Business bankruptcy allows a business to either reorganize its debts or liquidate its assets to pay off creditors. Idaho businesses can use three types of business bankruptcy, each with unique features and requirements.
Chapter 7 bankruptcy
Chapter 7 bankruptcy is also known as liquidation bankruptcy. In this type of bankruptcy, the business ceases its operations and all its assets are sold to pay off creditors. A trustee is appointed to manage the sale of assets, and any remaining debts are discharged. Business owners often use this type of bankruptcy when they have no hope of recovering and must close their doors permanently.
Chapter 11 bankruptcy
Chapter 11 bankruptcy is also known as reorganization bankruptcy. This type of bankruptcy allows a business to restructure its debts while continuing to operate. The business owner remains in control while developing a repayment plan to repay creditors over time.

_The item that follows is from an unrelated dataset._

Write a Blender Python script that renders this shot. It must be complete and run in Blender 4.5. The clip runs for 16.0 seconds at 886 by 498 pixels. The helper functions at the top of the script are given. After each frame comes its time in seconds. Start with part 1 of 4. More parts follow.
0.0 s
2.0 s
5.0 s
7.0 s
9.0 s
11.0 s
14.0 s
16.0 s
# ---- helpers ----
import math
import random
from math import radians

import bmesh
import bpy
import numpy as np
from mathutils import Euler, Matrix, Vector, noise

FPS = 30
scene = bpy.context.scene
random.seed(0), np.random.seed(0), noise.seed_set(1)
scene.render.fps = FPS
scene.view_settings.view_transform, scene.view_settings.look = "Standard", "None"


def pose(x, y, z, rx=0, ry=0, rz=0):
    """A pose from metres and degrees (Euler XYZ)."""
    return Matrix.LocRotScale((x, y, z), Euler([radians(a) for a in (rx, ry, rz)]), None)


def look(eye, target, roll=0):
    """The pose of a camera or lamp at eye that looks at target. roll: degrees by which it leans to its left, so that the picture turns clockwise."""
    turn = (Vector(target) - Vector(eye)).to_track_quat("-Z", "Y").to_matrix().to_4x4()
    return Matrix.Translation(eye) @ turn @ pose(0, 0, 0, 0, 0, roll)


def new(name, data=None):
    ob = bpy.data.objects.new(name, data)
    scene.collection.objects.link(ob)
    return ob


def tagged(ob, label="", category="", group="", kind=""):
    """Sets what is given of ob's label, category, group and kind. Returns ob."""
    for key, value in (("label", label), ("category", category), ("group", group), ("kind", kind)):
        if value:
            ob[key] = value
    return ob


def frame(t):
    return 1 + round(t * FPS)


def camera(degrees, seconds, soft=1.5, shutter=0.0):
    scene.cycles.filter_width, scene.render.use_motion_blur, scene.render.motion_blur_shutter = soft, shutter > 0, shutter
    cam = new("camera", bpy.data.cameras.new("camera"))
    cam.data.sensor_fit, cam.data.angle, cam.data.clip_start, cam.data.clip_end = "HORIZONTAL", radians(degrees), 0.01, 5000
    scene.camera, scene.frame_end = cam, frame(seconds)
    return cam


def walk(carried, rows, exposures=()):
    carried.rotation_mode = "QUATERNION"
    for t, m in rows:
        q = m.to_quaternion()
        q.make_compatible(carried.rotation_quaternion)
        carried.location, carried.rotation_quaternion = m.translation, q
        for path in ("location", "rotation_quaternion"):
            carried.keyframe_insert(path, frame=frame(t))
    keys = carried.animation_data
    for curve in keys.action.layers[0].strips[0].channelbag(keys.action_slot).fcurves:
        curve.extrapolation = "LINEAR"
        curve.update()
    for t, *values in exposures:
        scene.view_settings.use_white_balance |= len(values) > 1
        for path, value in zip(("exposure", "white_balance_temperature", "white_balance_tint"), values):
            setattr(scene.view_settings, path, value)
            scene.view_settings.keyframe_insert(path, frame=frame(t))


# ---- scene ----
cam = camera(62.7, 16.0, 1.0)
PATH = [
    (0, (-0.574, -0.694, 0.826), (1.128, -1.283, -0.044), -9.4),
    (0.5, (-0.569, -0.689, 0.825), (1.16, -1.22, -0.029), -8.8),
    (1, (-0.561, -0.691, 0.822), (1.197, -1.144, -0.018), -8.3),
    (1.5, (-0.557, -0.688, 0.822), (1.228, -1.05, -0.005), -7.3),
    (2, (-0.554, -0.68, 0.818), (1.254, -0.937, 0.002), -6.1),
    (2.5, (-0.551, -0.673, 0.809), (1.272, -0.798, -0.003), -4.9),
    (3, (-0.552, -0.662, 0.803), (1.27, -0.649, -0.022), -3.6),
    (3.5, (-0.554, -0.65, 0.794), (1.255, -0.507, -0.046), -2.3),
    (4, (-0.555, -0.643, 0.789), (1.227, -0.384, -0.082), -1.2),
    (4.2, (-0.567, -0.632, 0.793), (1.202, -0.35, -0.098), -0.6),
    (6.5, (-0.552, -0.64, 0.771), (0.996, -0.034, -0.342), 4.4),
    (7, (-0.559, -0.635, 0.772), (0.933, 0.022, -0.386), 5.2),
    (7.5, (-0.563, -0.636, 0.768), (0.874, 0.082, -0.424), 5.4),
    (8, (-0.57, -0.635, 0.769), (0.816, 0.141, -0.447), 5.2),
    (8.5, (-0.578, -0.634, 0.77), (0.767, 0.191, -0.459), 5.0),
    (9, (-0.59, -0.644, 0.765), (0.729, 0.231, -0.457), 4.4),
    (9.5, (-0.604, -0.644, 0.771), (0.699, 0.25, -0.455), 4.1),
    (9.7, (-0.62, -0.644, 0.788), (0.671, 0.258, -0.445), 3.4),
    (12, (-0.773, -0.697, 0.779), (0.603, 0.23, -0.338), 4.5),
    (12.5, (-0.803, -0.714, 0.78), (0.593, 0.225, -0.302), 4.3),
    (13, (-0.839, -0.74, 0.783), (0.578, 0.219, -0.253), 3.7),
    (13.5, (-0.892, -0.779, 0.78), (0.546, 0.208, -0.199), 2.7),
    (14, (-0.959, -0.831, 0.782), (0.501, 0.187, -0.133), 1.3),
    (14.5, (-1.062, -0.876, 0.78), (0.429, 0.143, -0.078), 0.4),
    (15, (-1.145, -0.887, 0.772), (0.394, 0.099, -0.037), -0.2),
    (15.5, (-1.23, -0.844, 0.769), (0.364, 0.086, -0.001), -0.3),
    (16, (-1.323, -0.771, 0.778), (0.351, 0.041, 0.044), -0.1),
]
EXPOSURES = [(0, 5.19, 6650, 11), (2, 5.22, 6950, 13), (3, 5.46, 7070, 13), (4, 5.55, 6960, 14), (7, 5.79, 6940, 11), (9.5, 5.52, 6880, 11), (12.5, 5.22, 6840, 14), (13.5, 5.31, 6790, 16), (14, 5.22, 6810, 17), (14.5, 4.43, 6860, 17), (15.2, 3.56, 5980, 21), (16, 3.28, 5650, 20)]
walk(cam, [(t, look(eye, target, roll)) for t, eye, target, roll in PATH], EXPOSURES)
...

This type of bankruptcy is often used by businesses that can recover but need time to reorganize their finances.
Chapter 13 bankruptcy
Chapter 13 bankruptcy is a form of reorganization commercial bankruptcy that is only available to sole proprietors or individuals with regular income. Under Chapter 13 bankruptcy, the business owner creates a repayment plan to pay off debts over three or five years. This type of bankruptcy allows the business owner to keep their assets and continue operating their business while repaying their debts.
The best option for your business
Each type of bankruptcy has its own unique features and requirements, and it is important to determine which type of bankruptcy is appropriate for your business. By using bankruptcy as a tool to restructure debt or liquidate assets, businesses can often find a way to move forward and rebuild.